Собираясь в дальнюю дорогу, укладывая то немногое, что брал он с собой, Пушкин бережно опустил на дно чемодана, портрет Жуковского с надписью: «Победителю-ученику от побежденного-учителя в тот высокоторжественный день, в который он окончил свою поэму Руслан и Людмила. 1820 марта 26 великая пятница».
Еще совсем недавно его поздравляли с окончанием «Руслана», сулили успех, славу. Теперь… Все изменилось так стремительно, что он не успел опомниться, не успел даже переписать набело шестую песнь поэмы, не закончил начатые издательские дела.
Правда, сборник стихов пристроил: проиграл в карты Никите Всеволожскому пятьсот рублей и, не имея чем платить, положил на стол сборник — единственно ценное, что было у него. Оценил его по-божески — в тысячу рублей. Больше спросить посовестился. И предложил Всеволожскому: пусть купит сборник и пусть издаст. Пятьсот рублей в счет долга, пятьсот — наличными. Всеволожский согласился и обещал издать.
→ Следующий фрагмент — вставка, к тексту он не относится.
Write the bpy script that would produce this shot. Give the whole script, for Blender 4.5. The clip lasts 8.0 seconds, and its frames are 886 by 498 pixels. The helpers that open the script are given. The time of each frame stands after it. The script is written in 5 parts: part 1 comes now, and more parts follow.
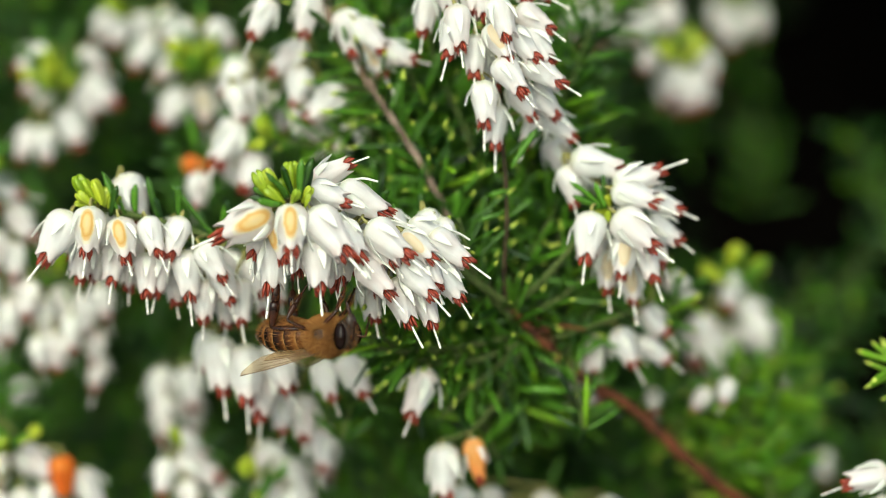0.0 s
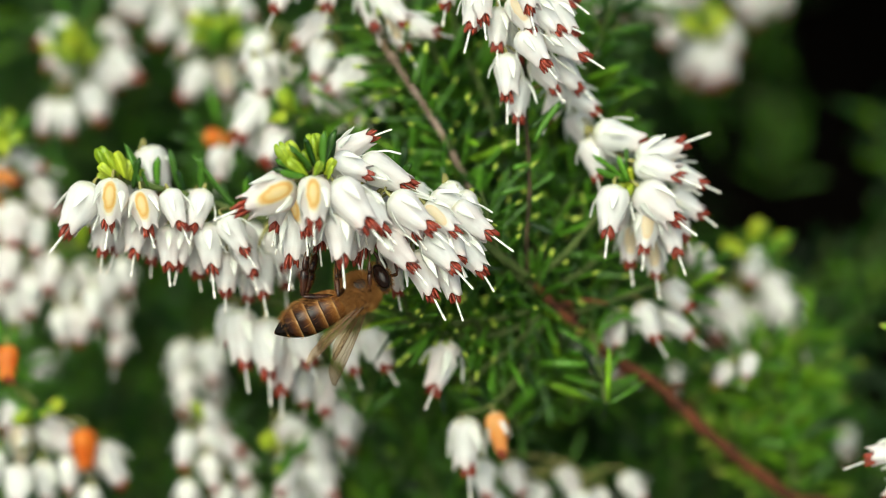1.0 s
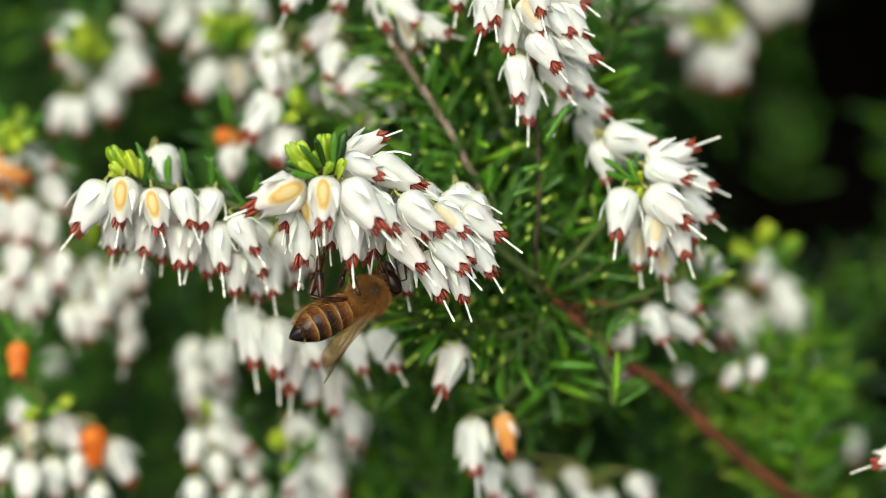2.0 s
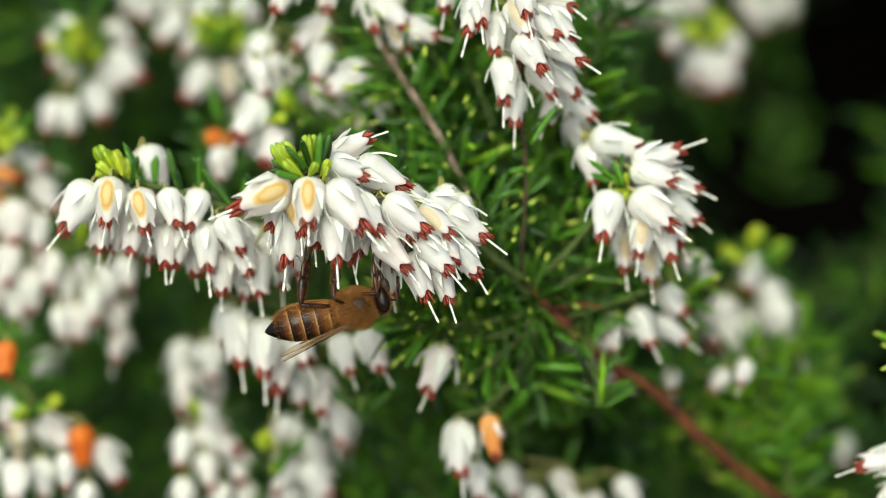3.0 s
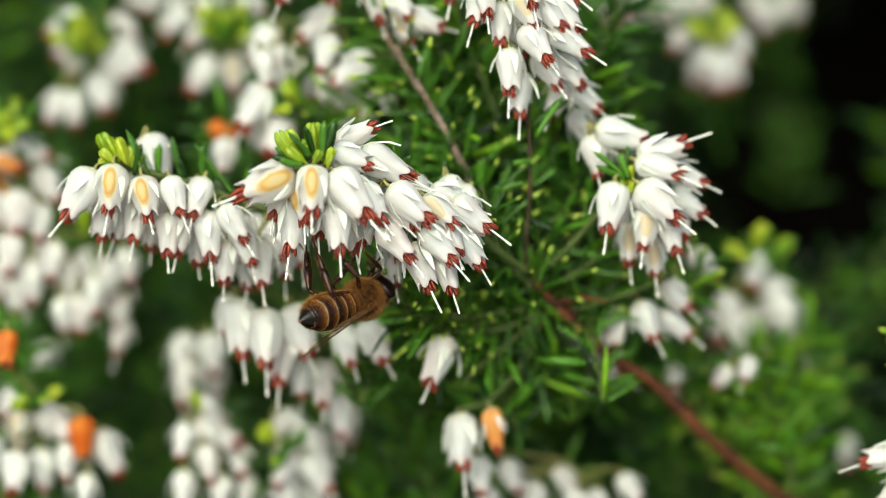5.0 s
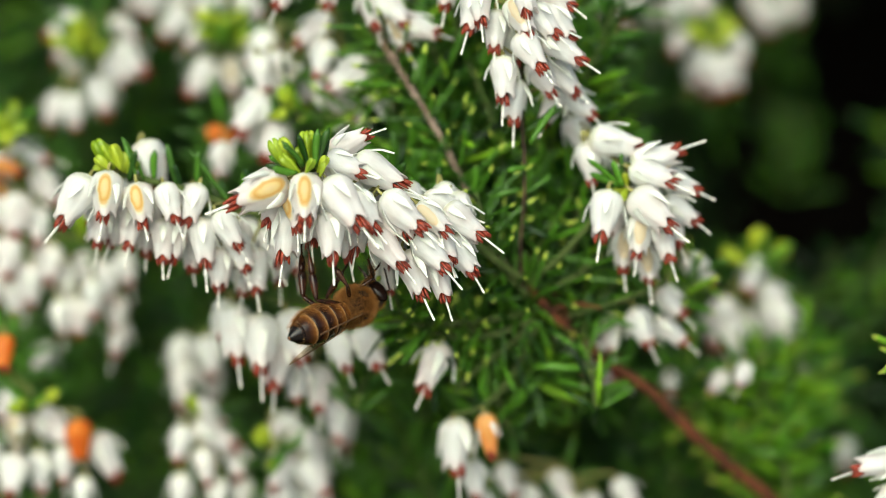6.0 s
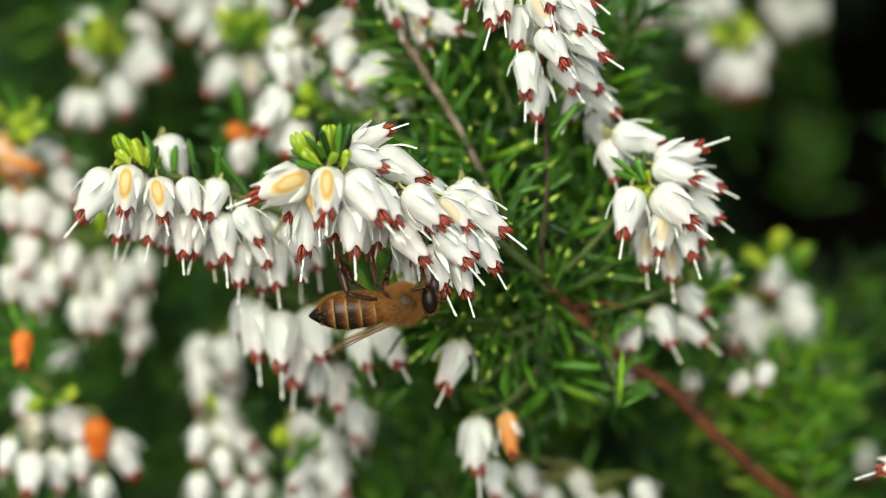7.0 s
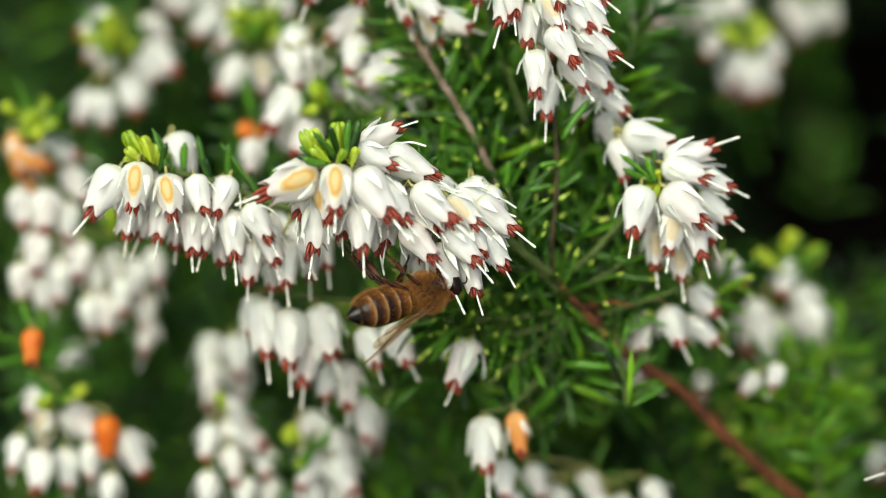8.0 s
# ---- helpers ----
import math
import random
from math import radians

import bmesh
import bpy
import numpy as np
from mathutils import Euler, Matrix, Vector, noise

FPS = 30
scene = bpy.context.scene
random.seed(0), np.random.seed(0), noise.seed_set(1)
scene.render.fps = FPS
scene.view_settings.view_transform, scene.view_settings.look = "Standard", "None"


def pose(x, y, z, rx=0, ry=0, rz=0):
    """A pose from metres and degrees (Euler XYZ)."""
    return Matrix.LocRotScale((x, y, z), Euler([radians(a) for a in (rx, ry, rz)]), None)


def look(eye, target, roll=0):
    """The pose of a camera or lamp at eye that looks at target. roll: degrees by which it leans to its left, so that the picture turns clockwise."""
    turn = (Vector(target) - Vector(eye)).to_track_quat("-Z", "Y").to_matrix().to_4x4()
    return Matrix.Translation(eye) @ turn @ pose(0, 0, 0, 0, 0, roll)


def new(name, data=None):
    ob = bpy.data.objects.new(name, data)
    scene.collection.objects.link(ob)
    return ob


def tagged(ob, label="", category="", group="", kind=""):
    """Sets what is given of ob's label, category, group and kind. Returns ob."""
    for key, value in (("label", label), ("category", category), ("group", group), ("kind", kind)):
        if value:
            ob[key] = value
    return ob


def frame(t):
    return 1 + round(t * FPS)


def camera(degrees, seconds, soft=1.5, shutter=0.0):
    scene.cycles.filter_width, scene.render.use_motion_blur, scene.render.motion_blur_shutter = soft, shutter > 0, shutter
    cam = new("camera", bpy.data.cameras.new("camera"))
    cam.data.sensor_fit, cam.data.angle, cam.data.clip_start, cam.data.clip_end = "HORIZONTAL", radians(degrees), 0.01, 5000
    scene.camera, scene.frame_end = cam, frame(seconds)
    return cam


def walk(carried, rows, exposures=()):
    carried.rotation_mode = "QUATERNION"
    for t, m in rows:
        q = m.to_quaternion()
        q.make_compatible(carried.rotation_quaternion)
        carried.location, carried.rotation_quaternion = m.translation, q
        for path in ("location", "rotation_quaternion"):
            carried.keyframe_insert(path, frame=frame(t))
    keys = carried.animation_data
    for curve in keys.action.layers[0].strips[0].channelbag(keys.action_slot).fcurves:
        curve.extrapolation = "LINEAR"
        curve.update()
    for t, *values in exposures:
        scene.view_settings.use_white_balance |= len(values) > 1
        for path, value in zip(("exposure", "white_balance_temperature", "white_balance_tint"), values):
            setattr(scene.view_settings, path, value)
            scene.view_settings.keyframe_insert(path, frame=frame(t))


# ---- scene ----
cam = camera(20.0, 8.0, soft=0.6, shutter=0.3)
cam.data.dof.use_dof = True
cam.data.dof.focus_distance = 0.2715
cam.data.dof.aperture_fstop = 8.6
walk(cam, [
    (0.0, pose(0.00069, -0.26601, 0.39830, 80.336, 0.041, -0.384)),
    (0.5, pose(0.00100, -0.26600, 0.39659, 80.318, 0.033, -0.155)),
    (1.0, pose(0.00000, -0.26590, 0.39689, 80.000, -0.000, -0.000)),
    (1.5, pose(-0.00077, -0.26621, 0.39718, 79.987, -0.244, 0.115)),
    (3.0, pose(0.00382, -0.26719, 0.39688, 80.103, -0.653, 0.797)),
    (3.5, pose(0.00353, -0.26729, 0.39549, 80.319, -0.854, 0.779)),
    (4.0, pose(0.00357, -0.26632, 0.39460, 80.356, -0.942, 1.127)),
    (4.5, pose(0.00261, -0.26646, 0.39210, 80.779, -1.136, 0.815)),
    (6.0, pose(0.00678, -0.26686, 0.39640, 80.143, -1.215, 1.450)),
    (6.5, pose(0.00670, -0.26649, 0.39588, 80.283, -1.319, 1.632)),
    (7.0, pose(0.00537, -0.26610, 0.39245, 80.823, -1.417, 1.681)),
    (7.5, pose(0.00625, -0.26575, 0.39215, 80.853, -1.488, 1.931)),
    (8.0, pose(0.00669, -0.26591, 0.39129, 81.006, -1.547, 2.182)),
], exposures=[(0.0, 0.37, 6490, -9), (8.0, 0.37, 6490, -9)])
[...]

А поэма? О ней хотели позаботиться друзья. «Мы постараемся отобрать от него поэму, — писал Вяземскому Александр Иванович Тургенев, — прочтем и предадим бессмертию, то есть тиснению».
4 мая 1820 года граф Нессельроде приказал выдать «коллежскому секретарю Пушкину, отправляемому к главному попечителю колонистов Южного края России, ген. лейт. Инзову, на проезд тысячу руб. ассигнациями из наличных в коллегии на курьерские отправления денег».
Ему выдали деньги и «пашпорт».
Отъезд был назначен на 6 мая.
Пушкин простился со всеми, кроме Чаадаева. Ему оставил записку: «Мой милый, я заходил к тебе, но ты спал. Стоило ли будить тебя из-за такой безделицы». Под напускной беспечностью он скрывал другие чувства.
Отъезд вышел тягостным. Мать мрачно молчала. Старший сын ее не радовал. Она не понимала его. Сестра и няня плакали. По счастью, отца в Петербурге не было, и это избавило от длинных наставлений и упреков.
В коляску сели вчетвером. Его верный слуга Никита — на козлы к ямщику. Сзади он, Пушкин, и двое провожающих — Дельвиг и Павел Яковлев, брат лицейского Яковлева.
Кони дернули. Ольга бросилась к брату, хотела что-то сказать, да передумала и лишь махнула рукой. Няня Арина стояла поодаль и крестила его мелко и часто, как когда-то в Москве, когда укладывала спать.
Ехали по Фонтанке до Московской заставы. Выехали на Белорусский тракт. В Царском Селе Дельвиг и Яковлев сошли.
— Прощай, Пушкин.
Они обнялись. Глаза у Дельвига были полны слез. Яковлев, как всегда, балагурил. Пушкин вторил ему, хоть и было невесело.
Когда провожающие скрылись за густыми клубами дорожной пыли, Пушкин остался один со своими мыслями.